Access Living goes on to urge the school district to establish “an affirmative recruitment plan” based on the current number of available special education teachers and clinicians, rather than “passively opening special education jobs.”
3. Another question mark in the budget
The school district does not have firm plans set out in the budget for how it is going to get the money needed to complete all the promised building, renovation, and repairs. Mayor Rahm Emanuel announced a massive plan earlier this month, committing to build three new schools, four additions, fix or provide new boilers and roofs for dozens of schools, and upgrade technology and science labs.
According to the CPS budget, the school district plans to spend $989 million on these projects but only has $446 million in revenue to support the plan. That leaves a $543 million deficit. CPS officials said that additional money is available from a prior year’s bond refinancing. Also, they said they are prepared to borrow $305 million more when it is needed.
But both the Civic Federation and the Center for Tax and Budget Accountability said the lack of clear plans for borrowing is shaky. “This raises the question of whether it will all be done,” said Bobby Otter, budget director for the nonpartisan Center on Budget and Tax Accountability. “It is far from a guarantee.”
Something else worth noting: many of the projects have “To Be Determined” start dates.
4. Deficit spending, debt, and pensions still burden the budget
In order to balance the $5.9 billion day-to-day operating budget this year, the school district plans to use $62 million from reserves.

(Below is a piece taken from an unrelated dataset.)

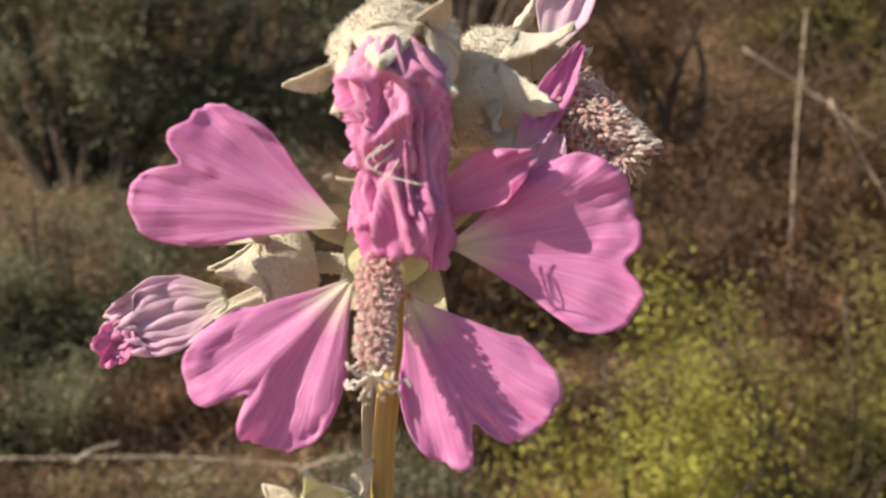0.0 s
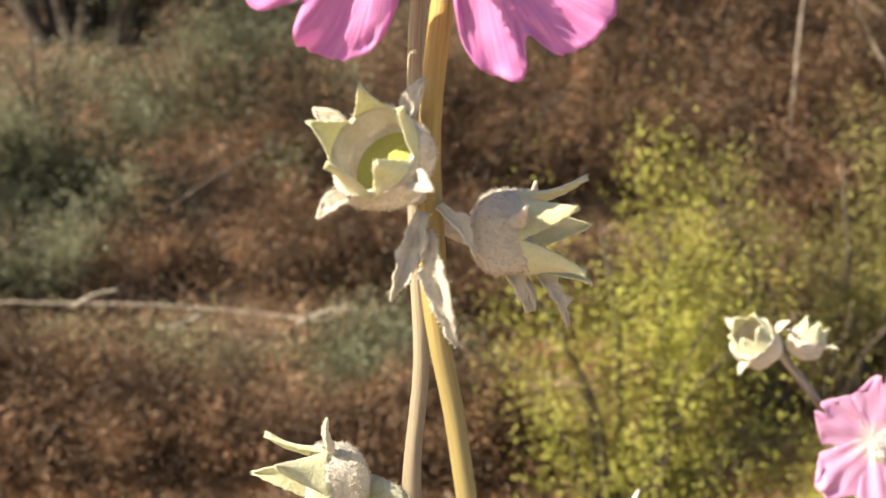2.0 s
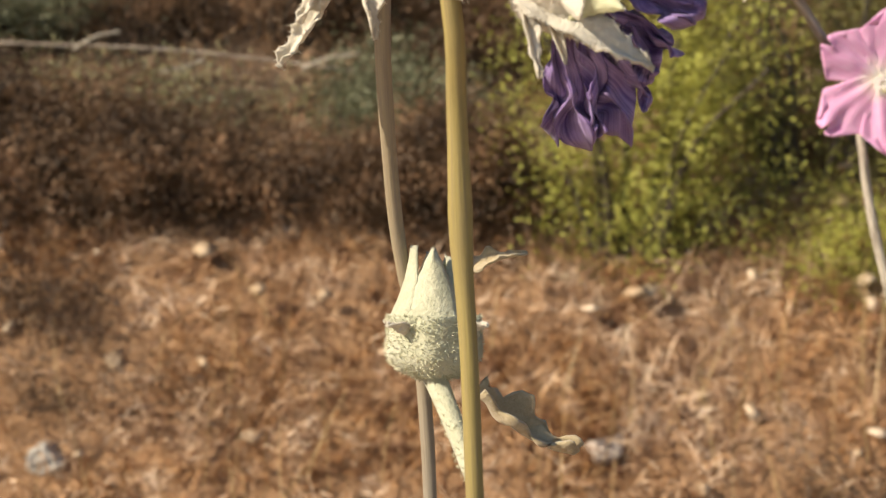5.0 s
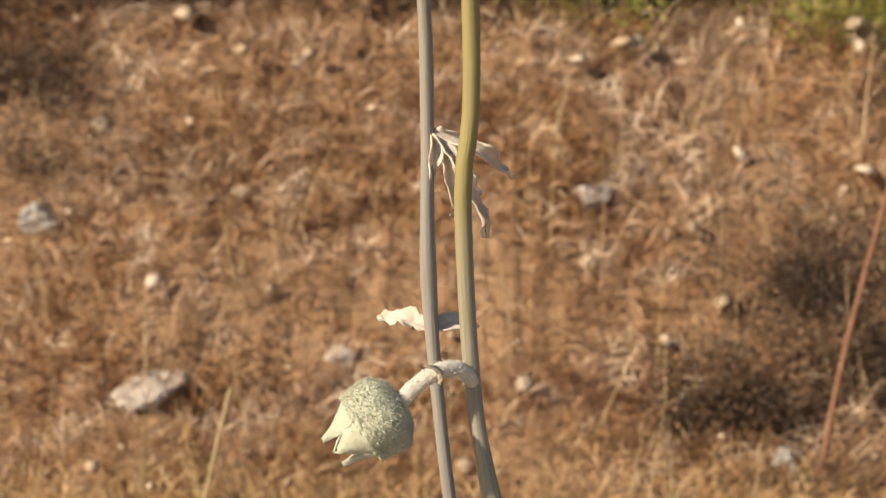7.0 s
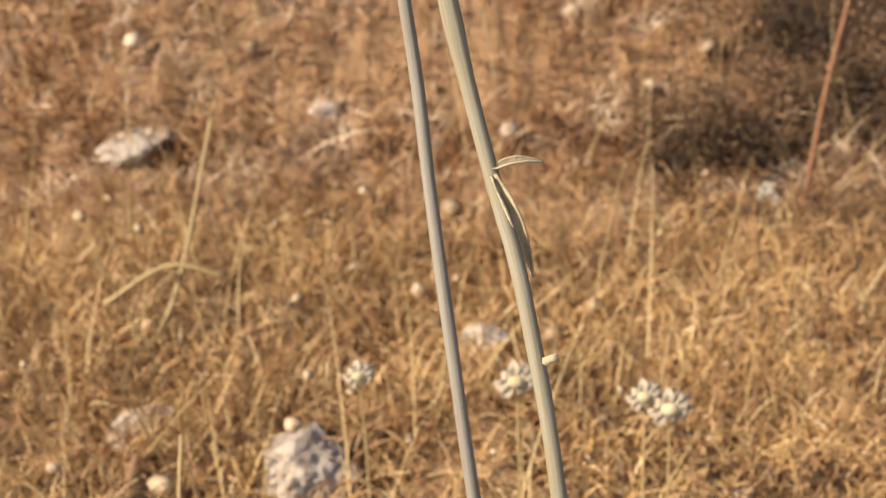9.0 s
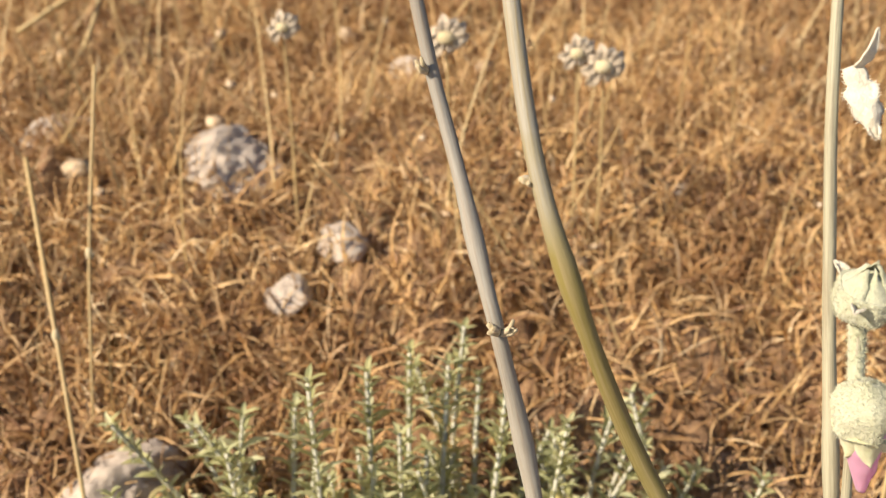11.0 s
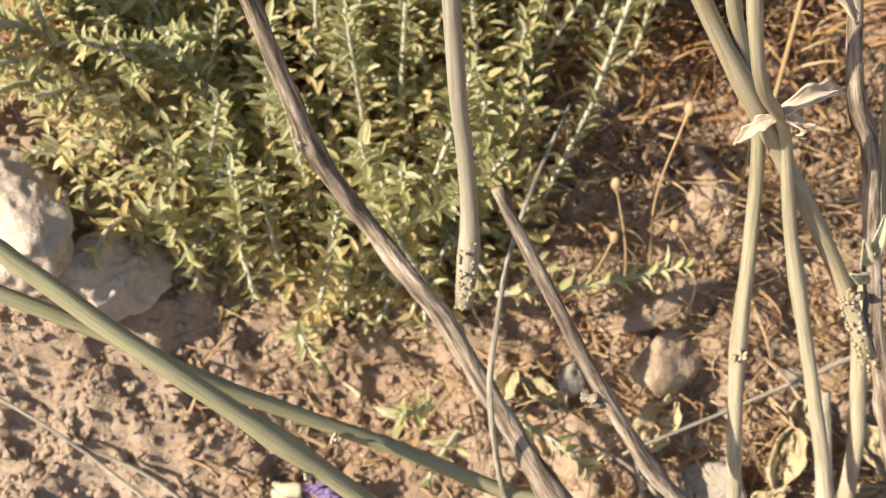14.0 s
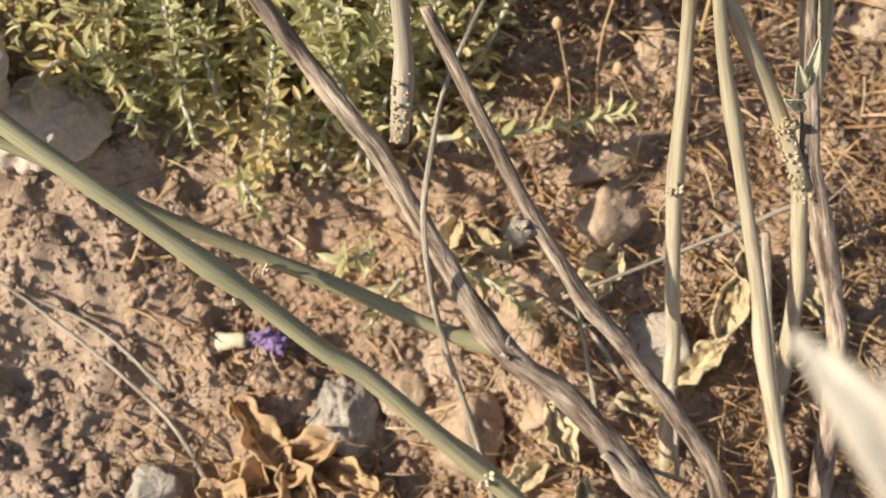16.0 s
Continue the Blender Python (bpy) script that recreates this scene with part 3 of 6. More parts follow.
gx, gy = spaced(-0.11, 0.15, 0.0010, 30), spaced(-0.22, -0.02, 0.0010, 30)
verts = [(x, y, ground_at(x, y) + soil_bumps(x, y)) for y in gy for x in gx]
nx = len(gx)
faces = [(i * nx + j, i * nx + j + 1, (i + 1) * nx + j + 1, (i + 1) * nx + j) for i in range(len(gy) - 1) for j in range(nx - 1)]
me = bpy.data.meshes.new("ground")
me.from_pydata(verts, [], faces)
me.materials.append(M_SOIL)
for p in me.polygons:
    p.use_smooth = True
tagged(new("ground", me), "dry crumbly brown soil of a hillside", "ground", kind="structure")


def top_at(x, y):
    return ground_at(x, y) + soil_bumps(x, y)


# ---- the mallow: main flowering shoot ----
SHOOTS = "mallow shoots"
shoot = thing("mallow_shoot", (0, 0, 0), "tall yellow-green mallow shoot with pink flowers and woolly calyces", "mallow", SHOOTS)
R_LINE = [(-0.0028, -0.0915, 0.4960), (-0.0038, -0.0925, 0.4880), (-0.0048, -0.0935, 0.4768), (-0.0058, -0.0931, 0.4666), (-0.0060, -0.0915, 0.4585), (-0.0051, -0.0905, 0.4438), (-0.0031, -0.0890, 0.4335), (-0.0014, -0.0881, 0.4234), (0.0005, -0.0870, 0.4127), (0.0010, -0.0840, 0.4040), (0.0021, -0.0828, 0.3896), (0.0034, -0.0828, 0.3768), (0.0049, -0.0834, 0.3580), (0.0054, -0.0849, 0.3423), (0.0046, -0.0867, 0.3326), (0.0061, -0.0905, 0.3109), (0.0081, -0.0925, 0.2995), (0.0109, -0.0955, 0.2875), (0.0144, -0.0998, 0.2744), (0.0175, -0.1050, 0.2643), (0.0213, -0.1130, 0.2450), (0.0239, -0.1216, 0.2249), (0.0263, -0.1365, 0.2077), (0.0309, -0.1435, 0.1931), (0.0389, -0.1440, 0.1733), (0.0459, -0.1468, 0.1605), (0.0522, -0.1483, 0.1478), (0.0607, -0.1489, 0.1334), (0.0689, -0.1487, 0.1177), (0.0868, -0.1480, 0.0853), (0.0934, -0.1505, 0.0721), (0.0967, -0.1549, 0.0639)]
stem("stem", shoot, R_LINE, 0.00118, 0.0014, M_STEM_R, waist=0.20, nodes=(0.09, 0.21, 0.43, 0.68, 0.88))


def stub_scar(parent, at, way, material, seed=0):
    """A small torn leaf base on a stem."""
    rng, at, way = random.Random(seed), Vector(at), Vector(way).normalized()
    bm = bmesh.new()
    for k in range(4):
        d = (way + Vector((rng.uniform(-1, 1), rng.uniform(-1, 1), rng.uniform(-0.6, 1))) * 0.7).normalized()
        tube(bm, [at - way * 0.0003, at + d * 0.0009, at + d * 0.0016 + Vector((0, 0, rng.uniform(-0.0005, 0.0007)))], 0.0006, 0.0002, 6, 0.3)
    return part("leaf_scar", bm, material, parent)


for i, (p, w) in enumerate((((0.0204, -0.112, 0.2569), (1, -0.3, 0.3)), ((0.0262, -0.138, 0.2043), (-1, -0.6, 0)), ((0.0455, -0.1485, 0.1614), (0.6, -1, 0.3)), ((0.0600, -0.1500, 0.1370), (1, -0.6, 0.6)), ((0.0935, -0.1515, 0.0740), (-1, -0.5, 0.5)))):
    stub_scar(shoot, p, w, M_DRYBRACT, i)

# the open flower
open_flower = calyx(shoot, (-0.0048, -0.0925, 0.4896), (0, -1, -0.18), 0.0034, 0.0034, M_SEPAL_IN, sepal_len=0.55, flare=1.5, turn=0.35, bracts=3, bract_len=1.1, seed=3, label="open five-petalled flower on a pale woolly calyx", hairs=300)
for at, ang, half, lo, hi, notch, n_at, lean, cup, rnd, sd in (
    ((-0.0086, -0.0990, 0.4898), 157, 30, 0.0174, 0.0216, 0.0030, 0.05, 0.08, -0.06, (0.36, 0.36), 1),
    ((-0.0078, -0.0995, 0.4852), 230, 35, 0.0190, 0.0177, 0.0034, -0.08, 0.12, -0.08, (0.40, 0.46), 2),
    ((-0.0032, -0.0995, 0.4836), 303, 36, 0.0168, 0.0182, 0.0036, -0.13, 0.12, -0.06, (0.46, 0.36), 3),
    ((0.0008, -0.0985, 0.4880), 4, 38, 0.0196, 0.0175, 0.0020, -0.24, 0.05, 0.04, (0.26, 0.44), 4),
):
    fan_petal(open_flower, at, ang, half, lo, hi, M_PETAL, notch, n_at, lean, cup, sd, rnd, label="pink notched petal with a white base")
petal(open_flower, (-0.0022, -0.0985, 0.4905), 27, 0.0130, 0.0058, M_PETAL_HOT, lean=0.16, notch=0.10, cup=0.25, seed=5, label="folded pink petal")
anther_column(open_flower, (-0.0052, -0.0995, 0.4888), (-0.0054, -0.1075, 0.4772), 0.0022, seed=5, stigma=True, count=950, grain=0.72, material=M_ANTHER_PINK)
bm = bmesh.new()
bmesh.ops.create_icosphere(bm, subdivisions=3, radius=0.0030, matrix=Matrix.Translation((-0.0048, -0.0968, 0.4876)) @ Matrix.Diagonal((1.45, 0.5, 1.2, 1)))
part("flower_throat", bm, M_SEPAL_IN, open_flower)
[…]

That means it is dipping into its already depleted savings account. Otter said this is the seventh year in a row that the school district is spending more than it is bringing in.
The school district has $8.2 billion of outstanding debt. This year, it will make $606,000 in debt payments. That is $1,600 per student going to debt payments, rather than additional teachers and other staff. And CPS is projecting that debt payments will go up in future years.
Pension payments made by CPS are also projected to increase by about $20 million a year. In the budget book, the school district notes that it is greatly helped by the state providing more money to CPS and a new pension levy. Yet the school district predicts that it will be nearly 20 years before it won’t have pay into the pension fund with money that could otherwise pay for education.
5. Fewer students, but increased spending
Despite the looming budget problems, almost every department in Chicago Public Schools is getting more money and positions. The school district is also creating two new departments, one to focus on equity and the other to investigate and handle sexual harassment and bullying between students.
Meanwhile, the school district’s enrollment continues to go down. Last year, the school district had about 10,000 fewer students than the year before. And over the past five years, it is down more than 30,000 students.
Civic Federation president Laurence Msall said he is puzzled that a school district losing students is planning on adding positions and spending nearly a billion dollars on buildings. In the Civic Federation budget analysis, it notes that the number of administrator positions has gone up by 6.6 percent since 2015. Msall said this is an ongoing problem that the school district has to deal with. Additional spending “needs to be tied to a long-term plan about which schools the school district is planning to keep open,” he said.
But others note that even with the extra positions, the school district is understaffed. Class sizes are bigger than state averages and bigger than recommended. Further, even with additional clinicians, there are too few psychologists, social workers, and nurses, according to experts.